__Aim of the task__: Pictures do not belong in your copy. Repeat all the other data exactly.

__Dataset extract__:
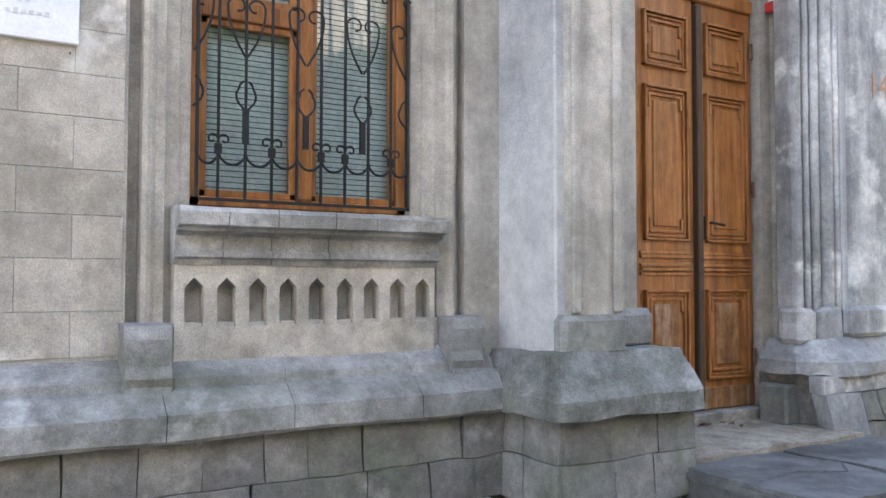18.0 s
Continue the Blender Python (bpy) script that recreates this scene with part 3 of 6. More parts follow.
def buttress(x0, x1, yf, yb, z0, z1, cap, face=None):
    bm = bmesh.new()
    box(bm, x0, x1 - 0.03, yf + 0.03, yb + 0.02, z0, z1, bevel=0.01)
    part("buttress", bm, STONE_GREY, church, "grey marbled stone buttress")
    # raised strip on the front with a stepped shoulder
    part("strip", B(x0 + 0.06, x1, yf - 0.02, yf + 0.06, z0 + 0.20, z1 - 0.15, bevel=0.012), face or STONE, church)
    for xa, xb in () if face else ((x0 + 0.06, x0 + 0.115), (x1 - 0.06, x1)):
        part("strip_fillet", B(xa, xb, yf - 0.045, yf - 0.015, z0 + 0.23, z1 - 0.30, bevel=0.008), STONE, church)
    bm = bmesh.new()
    xm = (x0 + x1) / 2
    for w, o, za, zb in ((0.17, 0.10, z1 - 0.10, z1 - 0.04), (0.14, 0.07, z1 - 0.16, z1 - 0.10), (0.10, 0.05, z1 - 0.24, z1 - 0.16)):
        box(bm, xm - w, xm + w, yf - o, yf + 0.04, za, zb, bevel=0.01)
    prism_y(bm, [(xm - 0.18, z1 - 0.04), (xm + 0.18, z1 - 0.04), (xm, z1 + 0.12)], yf - 0.11, yf + 0.04)
    part("buttress_cap", bm, STONE_CARVED, church)
    part("strip_base", B(x0 - 0.02, x1 + 0.02, yf - 0.06, yf + 0.05, z0, z0 + 0.22, bevel=0.03), face or PLINTH, church, "broken worn base of the strip")


buttress(3.92, 4.33, 3.76, 4.30, 1.16, 5.72, True)
part("turret_back", B(3.86, 4.30, 3.95, 4.32, 5.6, 8.1), STONE, church)
buttress(-1.44, -1.03, 3.76, 4.30, 1.16, 5.55, True)
buttress(6.80, 7.37, 4.03, 4.40, 1.16, 5.75, True, PALE_STONE)
# rounded mouldings of the right door jamb on their broken base
for x, y, r in ((6.435, 4.19, 0.055), (6.535, 4.165, 0.026), (6.60, 4.14, 0.034), (6.69, 4.115, 0.052), (6.775, 4.09, 0.026)):
    part("roll_moulding", rough_up(tube(bmesh.new(), [(x, y, 1.30 + 0.13 * k) for k in range(25)], r, 10), 0.005, 5), PALE_STONE, church, smooth=True)
    pts = []
    for k in range(17):
        q = k / 16
        ax, az = door_arch.point(x - 6.46, 1 - 0.48 * q)
        pts.append((ax, y + (4.40 - y) * min(1.0, 1.6 * q), az))
    part("roll_moulding", tube(bmesh.new(), pts, r, 10, r * 0.8), STONE_CARVED, church, smooth=True)
bm = bmesh.new()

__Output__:
18.0 s
Continue the Blender Python (bpy) script that recreates this scene with part 3 of 6. More parts follow.
def buttress(x0, x1, yf, yb, z0, z1, cap, face=None):
    bm = bmesh.new()
    box(bm, x0, x1 - 0.03, yf + 0.03, yb + 0.02, z0, z1, bevel=0.01)
    part("buttress", bm, STONE_GREY, church, "grey marbled stone buttress")
    # raised strip on the front with a stepped shoulder
    part("strip", B(x0 + 0.06, x1, yf - 0.02, yf + 0.06, z0 + 0.20, z1 - 0.15, bevel=0.012), face or STONE, church)
    for xa, xb in () if face else ((x0 + 0.06, x0 + 0.115), (x1 - 0.06, x1)):
        part("strip_fillet", B(xa, xb, yf - 0.045, yf - 0.015, z0 + 0.23, z1 - 0.30, bevel=0.008), STONE, church)
    bm = bmesh.new()
    xm = (x0 + x1) / 2
    for w, o, za, zb in ((0.17, 0.10, z1 - 0.10, z1 - 0.04), (0.14, 0.07, z1 - 0.16, z1 - 0.10), (0.10, 0.05, z1 - 0.24, z1 - 0.16)):
        box(bm, xm - w, xm + w, yf - o, yf + 0.04, za, zb, bevel=0.01)
    prism_y(bm, [(xm - 0.18, z1 - 0.04), (xm + 0.18, z1 - 0.04), (xm, z1 + 0.12)], yf - 0.11, yf + 0.04)
    part("buttress_cap", bm, STONE_CARVED, church)
    part("strip_base", B(x0 - 0.02, x1 + 0.02, yf - 0.06, yf + 0.05, z0, z0 + 0.22, bevel=0.03), face or PLINTH, church, "broken worn base of the strip")


buttress(3.92, 4.33, 3.76, 4.30, 1.16, 5.72, True)
part("turret_back", B(3.86, 4.30, 3.95, 4.32, 5.6, 8.1), STONE, church)
buttress(-1.44, -1.03, 3.76, 4.30, 1.16, 5.55, True)
buttress(6.80, 7.37, 4.03, 4.40, 1.16, 5.75, True, PALE_STONE)
# rounded mouldings of the right door jamb on their broken base
for x, y, r in ((6.435, 4.19, 0.055), (6.535, 4.165, 0.026), (6.60, 4.14, 0.034), (6.69, 4.115, 0.052), (6.775, 4.09, 0.026)):
    part("roll_moulding", rough_up(tube(bmesh.new(), [(x, y, 1.30 + 0.13 * k) for k in range(25)], r, 10), 0.005, 5), PALE_STONE, church, smooth=True)
    pts = []
    for k in range(17):
        q = k / 16
        ax, az = door_arch.point(x - 6.46, 1 - 0.48 * q)
        pts.append((ax, y + (4.40 - y) * min(1.0, 1.6 * q), az))
    part("roll_moulding", tube(bmesh.new(), pts, r, 10, r * 0.8), STONE_CARVED, church, smooth=True)
bm = bmesh.new()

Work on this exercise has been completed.